Thursday 14th June 2012
AT MY age, your thoughts occasionally turn to where you might be when you die: asleep is the best bet.
Failing that, I know a bank whereon wild Time’s blow would find me nodding quietly over a canapé or luscious woodbine… well, they’re Mayfair Superkings these days, but you’ll get the picture.
It’s on a hillside in Wales. A friend and I run writing weekends there twice a year. They have wifi, but I don’t take a laptop; mobile signals come and go; newspapers are only for lighting the wood-burner. Each visit makes leaving harder.
“Now you’re licensed for weddings, have you thought about funerals?”
I was in the kitchen with the owners.
“Green burials?” came the smiling reply. They’ve obviously already considered it.
All the food they serve is vegetarian, mostly organic, much of it grown on the farm. Solar panels and a biomass boiler generate energy for heat and light. This is as eco-friendly as it gets. The people are lovely too: practical, sensible, friendly, kind, cheerful.

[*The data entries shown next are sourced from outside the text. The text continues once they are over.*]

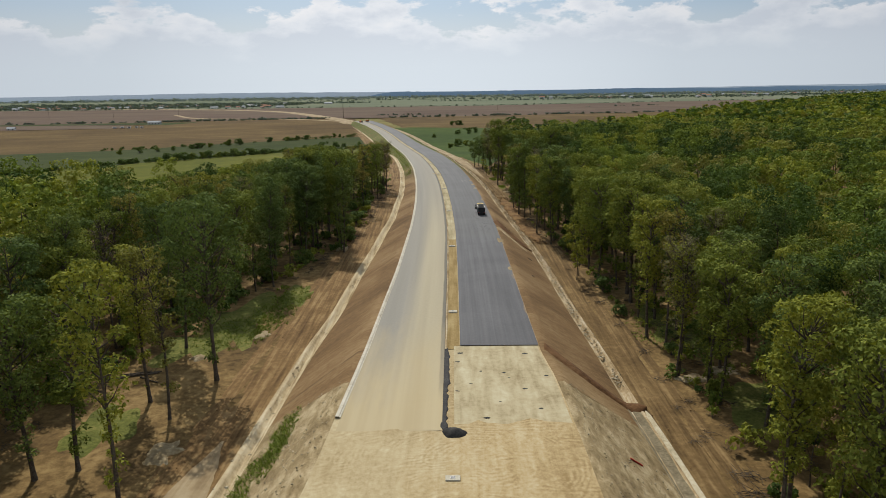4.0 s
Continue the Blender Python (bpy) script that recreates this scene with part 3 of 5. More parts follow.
# subgrade under everything
ribbon("subgrade", LONG, lambda y: [(-float(half_l(y)) - 0.1, float(road_z(y)) - 0.03), (-6, float(road_z(y)) - 0.03), (0, float(road_z(y)) - 0.03), (6, float(road_z(y)) - 0.03), (float(half_r(y)) + 0.1, float(road_z(y)) - 0.03)], M["sand"],
       kind="structure", label="rolled pale sandy road bed, criss-crossed by tyre tracks", category="road bed")
ribbon("road", [y for y in LONG if y >= 99], lambda y: [(o, float(road_z(y)) + d) for o, d in ((-float(half_l(y)) + 0.62, -0.04), (-float(half_l(y)) + 0.62, min(0.12, (y - 100) * 0.02)), (-6, min(0.12, (y - 101) * 0.02)), (-1.05, min(0.12, (y - 98.6) * 0.03)), (-1.05, -0.04))], M["asphalt_left"], kind="structure", label="grey asphalt carriageway under pale dust", category="road")
ribbon("road", [124.3] + [y for y in LONG if y > 124.3], flat_profile(lambda y: 1.2, lambda y: float(half_r(y)) - 0.05, 0.16, 0.20), M["asphalt_right"], kind="structure", label="fresh dark asphalt carriageway", category="road")
ribbon("road_base", [y for y in LONG if 99 < y < 124.3] + [124.28], lambda y: [(o, float(road_z(y)) + min(0.04, -0.05 + (y - 99) * s)) for o, s in ((0.3, 0.02), (3, 0.008), (6, 0.014), (9, 0.007), (float(half_r(y)) - 0.2, 0.012))], M["base_course"], kind="structure", label="pale cement-bound base course with dark stains", category="road base")
for a, b, mt, lab in ((123.0, 198.0, "median_soil", "narrow median strip of yellow-brown soil fill"), (198.0, Y1, "median_fill", "narrow median strip of pale gravel fill")):
    ribbon("median", [a] + [y for y in LONG if a < y < b] + [b], flat_profile(lambda y: -0.72, lambda y: 1.10, 0.03, 0.08), M[mt], kind="structure", label=lab, category="median")
ribbon("kerb", [y for y in LONG if y >= 102], lambda y: [(-float(half_l(y)) - 0.02, float(road_z(y)) - 0.1), (-float(half_l(y)) - 0.02, float(road_z(y)) + 0.24), (-float(half_l(y)) + 0.40, float(road_z(y)) + 0.24), (-float(half_l(y)) + 0.42, float(road_z(y)) + 0.15), (-float(half_l(y)) + 0.6, float(road_z(y)) + 0.13), (-float(half_l(y)) + 0.6, float(road_z(y)) - 0.1)], M["concrete"],
       kind="structure", label="white concrete kerb and gutter along the carriageway", category="kerb")


# median's broken pale edge stones, and a dark strip of tar and shade where the paving stops
ribbon("median_edge", [123.0] + [y for y in LONG if y > 123], lambda y: [(-1.0, float(road_z(y)) + 0.0), (-0.98, float(road_z(y)) + 0.07), (-0.86, float(road_z(y)) + 0.15 + 0.05 * noise.noise((y * 0.9, 0, 0))), (-0.74, float(road_z(y)) + 0.12), (-0.70, float(road_z(y)) + 0.02)], M["ditch_stone"],
       kind="structure", label="broken pale concrete edging along the median", category="edging")


def side_at(x, y):
    """Offset from the road's centre line."""
    nx, ny = normal_at(y)
    return (x - float(road_x(y))) / nx


def surf(x, y):
    """Height of what lies on top at a place: road bed, slope or land."""
    if not -60 < y < 935:
        return float(land(x, y))
    o = side_at(x, y)
    s = -1 if o < 0 else 1
    a = (float(half_l(y)) if s < 0 else float(half_r(y))) + 0.95
    t, o = toe(y, s), abs(o)
    if o < a:
        return float(road_z(y))
    if o < t:
        z1 = float((land_l if s < 0 else land_r)(y))
        k = (o - a) / (t - a)
        return float(road_z(y)) * (1 - k) + z1 * k
    return float(land(x, y)) + (0.1 if o < t + 9 else 0)


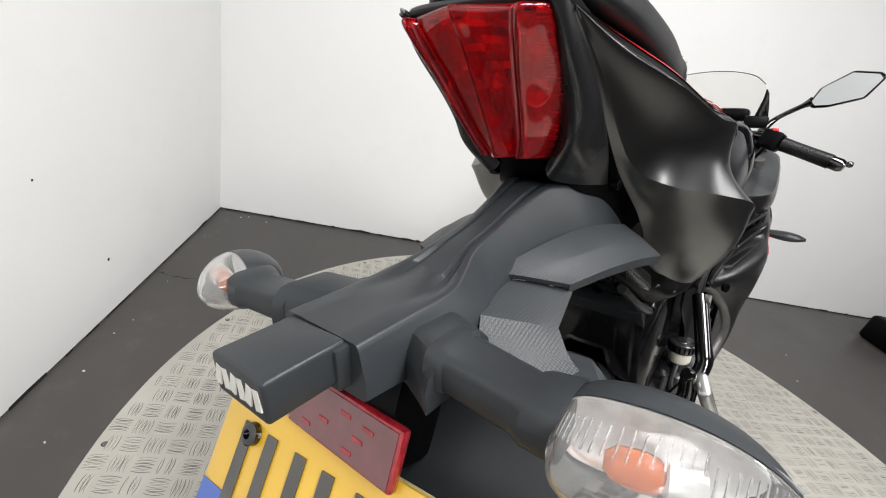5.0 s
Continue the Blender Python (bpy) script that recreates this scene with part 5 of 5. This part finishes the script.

Having tired legs, I missed the afternoon walk this time; would like to have seen how the bees are doing; the new yurts, poly-tunnels, donkeys and cob-horse.
There’s something hobbit-like about the grove across the lane, with its wooden hut and hidden corners, overlooking what I think of as ‘the party field’, excavated to accommodate a marquee for their son’s and other weddings.
It rained a lot, as it often does, but I can shelter under the wooden balcony when I want a smoke. On Saturday, the wind dropped, the sun came out and it felt much warmer, allowing me to stand barefoot on the grass, listening to birdsong, gazing across the valley, happy to be a writer, surrounded by poetry.
I reckon I’ve spotted two thousand, six hundred and forty-seven shades of green… so far.
It would be a good place to end my days. When weary and short of breath, I fantasize about being lain to rest on that hillside, smilingly asleep.
When I’m there, however, everything revitalizes me so much I feel I could live forever.